Too many data quality monitoring tools focus on trying to keep data error-free, when there are five other crucial aspects of data quality. Tackling all six of these areas of data quality is essential in order to ensure that your data not only generates the correct quantitative results, but is also the right fit for the use case, and is also ready for analysis.
Data Quality Monitoring: Defensive and Dumb
Data quality monitoring tools have been around for decades, with some emerging in the 80s and 90s with early generations of relational databases and data warehouses, often under the umbrella of Master Data Management (MDM) or data governance. The approach that most of them take has not changed much over the years. Data is discovered and profiled when it is first ingested into a database or data warehouse.
Then a monitoring tool is set to watch the repositories and send alerts to an IT administrator or data engineer if it detects an issue. Hopefully, the DQ monitoring tool catches problems before a BI analyst, data scientist or, worst of all, an executive calls complaining about bad data. Either way, the IT or data engineer then springs into action and starts an investigation to get to the root cause of the data quality problem.
This reactive approach is all about playing defense. It worked fine when data volumes were relatively low, incidents were few, data-driven processes were batch-oriented and not mission-critical, and problems simple enough for a data engineer to solve.
Unfortunately, that’s not where most organizations are today. Today’s enterprises are swimming in data. “Some organizations collect more data in a single week than they used to collect in an entire year,” Choudhary in a recent interview with Datatechvibe.
In the absence of tools that actively ensure data reliability, incidents of bad and unreliable data have increased along with the supply of data. Data also powers more real-time and mission-critical business processes. This runs from driving sales revenue — think of web clickstreams informing e-commerce customer personalization — to automated shipping and logistics systems driven by IoT sensors, and many more examples in gaming, fleet management, social media, and more.

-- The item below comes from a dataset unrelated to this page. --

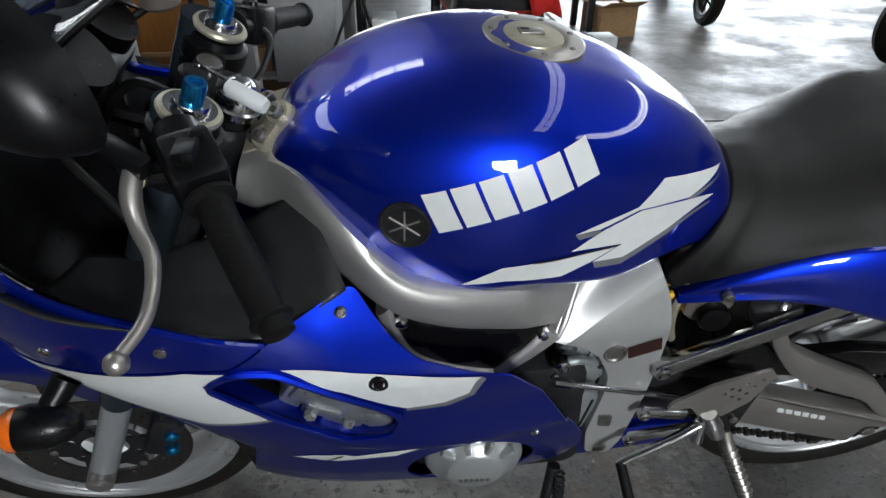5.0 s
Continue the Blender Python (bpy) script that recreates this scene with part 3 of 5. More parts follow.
# fender over the front wheel
rows = []
for i in range(17):
    k = i / 16
    a = radians(51 + 117 * k)
    deep = math.sin(math.pi * min(1.0, k * 1.02)) ** 0.45
    R = 0.308 + 0.010 * math.sin(math.pi * k)
    wv = 0.040 + 0.042 * deep
    skirt = 0.018 + 0.118 * ease((k - 0.04) / 0.52) * deep
    d = Vector((math.cos(math.pi - a), 0, math.sin(a)))
    row = []
    for u in (-1, -0.98, -0.93, -0.75, -0.4, 0, 0.4, 0.75, 0.93, 0.98, 1):
        au = abs(u)
        drop = 0.030 * min(au, 0.93) ** 3 + (skirt * 0.5 if au == 0.98 else skirt if au == 1 else 0)
        row.append(Vector((-1.38, 0.012, 0.286)) + d * (R - drop) + Vector((0, wv * u, 0)))
    rows.append(row)
part("front_fender", moved(grid_mesh(rows), STEER), BLUE, bike, thick=0.003, angle=60)

# ---- fairing: one side surface, on which the panels lie ----
NOSE = [(0.10, -1.22), (0.50, -1.25), (0.62, -1.33), (0.72, -1.40), (0.80, -1.425), (0.86, -1.425), (0.92, -1.402), (0.97, -1.365), (1.02, -1.314), (1.08, -1.245)]
WIDE = [(0.10, 0.03), (0.18, 0.075), (0.26, 0.140), (0.34, 0.182), (0.42, 0.208), (0.50, 0.226), (0.60, 0.243), (0.70, 0.257), (0.78, 0.262), (0.86, 0.256), (0.92, 0.245), (0.98, 0.222), (1.04, 0.190), (1.10, 0.165)]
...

Also, today’s data downtime incidents are more complicated and usually have multiple, long-brewing causes. When that is the case, the Mean Time To Resolution (MTTR) for fixing such complex, holistic data quality problems balloons out. Unfortunately, that is just as companies are getting serious about enforcing data Service Level Agreements (SLAs) with both outside vendors and internal tech and data teams.
Why Bad Data is an Epidemic
Besides the sheer increase in data, there are other reasons why data quality problems are growing both in number and scope. Choudhary detailed in another blog, the five reasons are:
- Data pipeline networks are more sprawling and more complicated than ever, due to the rapid uptake in easy-to-use cloud data stores and tools by businesses over the past decade. The higher velocity of data creates more chances for data quality to degrade. Every time data travels through a data pipeline, it can be aggregated, transformed, reorganized, and corrupted.

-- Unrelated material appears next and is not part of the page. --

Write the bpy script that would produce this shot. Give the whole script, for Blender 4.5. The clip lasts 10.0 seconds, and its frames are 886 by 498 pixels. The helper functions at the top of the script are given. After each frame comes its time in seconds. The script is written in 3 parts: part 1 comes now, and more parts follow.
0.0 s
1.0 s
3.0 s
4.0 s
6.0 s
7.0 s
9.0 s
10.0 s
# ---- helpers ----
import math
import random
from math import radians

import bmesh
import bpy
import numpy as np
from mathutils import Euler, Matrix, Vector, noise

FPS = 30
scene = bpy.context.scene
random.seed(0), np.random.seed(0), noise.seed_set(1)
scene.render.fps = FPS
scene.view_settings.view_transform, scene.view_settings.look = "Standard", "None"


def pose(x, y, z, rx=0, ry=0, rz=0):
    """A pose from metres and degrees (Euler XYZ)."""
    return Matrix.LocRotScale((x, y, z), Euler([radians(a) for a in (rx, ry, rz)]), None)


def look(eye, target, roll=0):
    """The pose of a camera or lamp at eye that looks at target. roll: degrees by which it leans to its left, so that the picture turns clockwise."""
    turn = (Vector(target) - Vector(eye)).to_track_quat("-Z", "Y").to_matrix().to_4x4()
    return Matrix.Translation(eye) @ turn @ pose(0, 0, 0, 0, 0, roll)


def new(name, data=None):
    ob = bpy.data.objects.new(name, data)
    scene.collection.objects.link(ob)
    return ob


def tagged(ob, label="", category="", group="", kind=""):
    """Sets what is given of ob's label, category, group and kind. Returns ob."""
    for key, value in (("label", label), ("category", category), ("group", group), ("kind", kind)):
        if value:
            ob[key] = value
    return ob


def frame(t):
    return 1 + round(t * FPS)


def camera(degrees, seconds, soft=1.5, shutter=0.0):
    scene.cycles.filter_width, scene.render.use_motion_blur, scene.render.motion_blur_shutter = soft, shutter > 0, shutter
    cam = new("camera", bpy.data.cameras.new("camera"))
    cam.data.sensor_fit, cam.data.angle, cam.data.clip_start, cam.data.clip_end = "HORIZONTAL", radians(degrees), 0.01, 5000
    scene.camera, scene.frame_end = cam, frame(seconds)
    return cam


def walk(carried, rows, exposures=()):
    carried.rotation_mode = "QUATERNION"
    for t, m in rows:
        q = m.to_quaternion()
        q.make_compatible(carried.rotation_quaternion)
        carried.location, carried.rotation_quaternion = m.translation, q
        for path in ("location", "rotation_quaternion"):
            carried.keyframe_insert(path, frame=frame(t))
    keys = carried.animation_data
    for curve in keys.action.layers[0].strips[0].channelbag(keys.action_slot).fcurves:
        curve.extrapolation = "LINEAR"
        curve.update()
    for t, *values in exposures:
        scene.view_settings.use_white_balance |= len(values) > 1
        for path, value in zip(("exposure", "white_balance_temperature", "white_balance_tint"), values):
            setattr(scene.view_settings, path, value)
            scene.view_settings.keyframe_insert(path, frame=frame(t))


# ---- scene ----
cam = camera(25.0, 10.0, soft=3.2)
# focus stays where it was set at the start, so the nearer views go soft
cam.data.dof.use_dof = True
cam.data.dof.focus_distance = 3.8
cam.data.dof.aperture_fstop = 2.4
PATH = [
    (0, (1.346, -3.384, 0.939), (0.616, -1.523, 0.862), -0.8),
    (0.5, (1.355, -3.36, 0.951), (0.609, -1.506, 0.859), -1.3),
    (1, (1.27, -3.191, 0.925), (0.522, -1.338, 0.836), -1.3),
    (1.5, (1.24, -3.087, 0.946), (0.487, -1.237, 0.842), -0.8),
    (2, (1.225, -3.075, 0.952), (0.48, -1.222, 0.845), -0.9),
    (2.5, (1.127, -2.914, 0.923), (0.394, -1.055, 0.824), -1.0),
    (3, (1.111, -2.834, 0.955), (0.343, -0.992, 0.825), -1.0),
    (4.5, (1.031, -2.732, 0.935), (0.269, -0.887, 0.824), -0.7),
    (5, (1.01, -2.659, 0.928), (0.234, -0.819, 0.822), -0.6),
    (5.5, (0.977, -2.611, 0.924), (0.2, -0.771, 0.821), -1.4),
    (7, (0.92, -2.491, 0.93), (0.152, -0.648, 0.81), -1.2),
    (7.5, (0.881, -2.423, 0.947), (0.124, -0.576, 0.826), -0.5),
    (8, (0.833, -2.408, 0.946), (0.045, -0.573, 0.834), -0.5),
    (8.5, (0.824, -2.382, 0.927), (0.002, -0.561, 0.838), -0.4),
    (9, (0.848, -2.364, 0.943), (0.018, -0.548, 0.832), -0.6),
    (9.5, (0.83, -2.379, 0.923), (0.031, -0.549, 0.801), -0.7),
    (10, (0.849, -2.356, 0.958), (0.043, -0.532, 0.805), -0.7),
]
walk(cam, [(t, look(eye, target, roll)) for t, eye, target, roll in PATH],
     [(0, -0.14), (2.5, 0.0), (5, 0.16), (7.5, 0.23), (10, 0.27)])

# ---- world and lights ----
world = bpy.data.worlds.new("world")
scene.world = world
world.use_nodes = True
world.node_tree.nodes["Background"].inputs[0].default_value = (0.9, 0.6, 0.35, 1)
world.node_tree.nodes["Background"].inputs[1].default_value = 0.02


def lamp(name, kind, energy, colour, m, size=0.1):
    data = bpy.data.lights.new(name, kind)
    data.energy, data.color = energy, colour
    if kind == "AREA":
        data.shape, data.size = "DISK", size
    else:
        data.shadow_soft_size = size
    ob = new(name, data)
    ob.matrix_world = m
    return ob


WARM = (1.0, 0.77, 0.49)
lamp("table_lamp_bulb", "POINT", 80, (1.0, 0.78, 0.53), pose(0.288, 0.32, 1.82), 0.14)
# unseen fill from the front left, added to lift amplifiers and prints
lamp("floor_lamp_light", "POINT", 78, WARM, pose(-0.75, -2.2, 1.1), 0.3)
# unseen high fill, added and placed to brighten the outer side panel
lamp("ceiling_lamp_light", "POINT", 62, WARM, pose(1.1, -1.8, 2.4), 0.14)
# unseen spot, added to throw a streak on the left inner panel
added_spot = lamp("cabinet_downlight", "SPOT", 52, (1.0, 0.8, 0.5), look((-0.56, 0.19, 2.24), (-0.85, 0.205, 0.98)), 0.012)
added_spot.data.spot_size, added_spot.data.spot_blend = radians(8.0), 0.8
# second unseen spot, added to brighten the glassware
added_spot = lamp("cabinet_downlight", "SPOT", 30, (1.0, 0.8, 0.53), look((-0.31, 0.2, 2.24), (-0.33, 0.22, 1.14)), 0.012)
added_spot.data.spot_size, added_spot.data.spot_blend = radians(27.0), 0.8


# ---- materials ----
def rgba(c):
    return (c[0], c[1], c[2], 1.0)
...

Source: The Definitive Guide to Data Observability for Analytics and AI, Eckerson Group
- Data pipelines are more fragile than ever, due to their complexity, business criticality, and the real-time operations they support. For instance, a simple metadata change to a data source such as adding or removing fields, columns or data types can create schema drift that invisibly disrupt downstream analytics.
- Data lineages are longer, too, while their documentation — the metadata that tracks where the data originated, and how it has subsequently been used, transformed, and combined — has not kept pace. That makes it harder for users to trust data. And it makes it harder for data engineers to hunt down data quality problems when they inevitably emerge.
- Traditional data quality testing does not suffice. Profiling data in-depth when it is first ingested into a data warehouse is no longer enough. There are many more data pipelines feeding many more data repositories. Without continuous data discovery and data quality profiling, those repositories become data silos and pools of dark data, hiding in various clouds, their data quality problems festering.
- Data democracy worsens data quality and reliability. As much as I applaud the rise of low-ops cloud data tools and the resulting emergence of citizen data scientists and self-service BI analysts, I also believe they have inadvertently made data quality problems worse, since they by and large lack the training and historical knowledge to consistently handle data well.
The Modern Solution for Data Quality: Data Observability
Data quality monitoring tools and their passive, manual, and unchanged-for-decades approach to data quality can’t cope with today’s environment, where data is highly distributed, fast-moving, and even faster changing. They leave data engineers and other data ops team members consumed with daily firefighting, suffering from alert fatigue, unable to meet their SLAs. Data quality, as well as data performance both, suffer, while data costs spiral out of control.
Application Performance Monitoring (APM) tools are also not up to the challenge. While APM tool vendors do promise a form of business observability, they are focused, as their name would suggest, around application performance. Data is a mere sideline for APM tools. And when APM tools do look at data, it is again only around data performance, not data quality.
In the real-time data era that we are entering, alerts are too late, and slow is the new down. This era’s solution is data observability, which takes a whole new proactive approach to solve data quality that goes far beyond simple data monitoring and alerts, reducing the complexity and cost of ensuring data reliability.
A multidimensional data observability platform provides the same table stakes monitoring that data quality monitoring tools do. But it makes sure to monitor data quality from every potential angle, rather than giving short shrift to any key facet. Moreover, data observability assumes data is in motion, not static. So it continuously discovers and profiles your data wherever it resides or through whichever data pipeline it is traveling, preventing data silos and detecting early signals of degrading data quality. Finally, data observability platforms use machine learning to combine and analyze all of these sources of historical and current metadata around your data quality.
This imbues data observability platforms with four superpowers:
- Automate tasks such as data cleansing and reconciling data in motion in order to prevent minor data quality problems before they start
- Slash the number of false-positive and other unnecessary alerts your data engineers receive, reducing alert fatigue and the amount of manual data quality engineering work needed
- Predict major potential data quality problems in advance, enabling data engineers to take preventative action
- Offer actionable advice to help data engineers solve data quality problems, reducing MTTR and data downtime
At a larger business level, data observability can help data ops teams meet SLAs that keep revenue-generating data-driven businesses up and running. It can also dramatically reduce cloud fees by enabling businesses to archive unused data and consolidate and eliminate redundant data and processes. And it allows data engineers to be redeployed away from tedious, unprofitable tasks such as manually cleansing datasets and troubleshooting problems caused by unreliable data, to more strategic jobs that boost the business.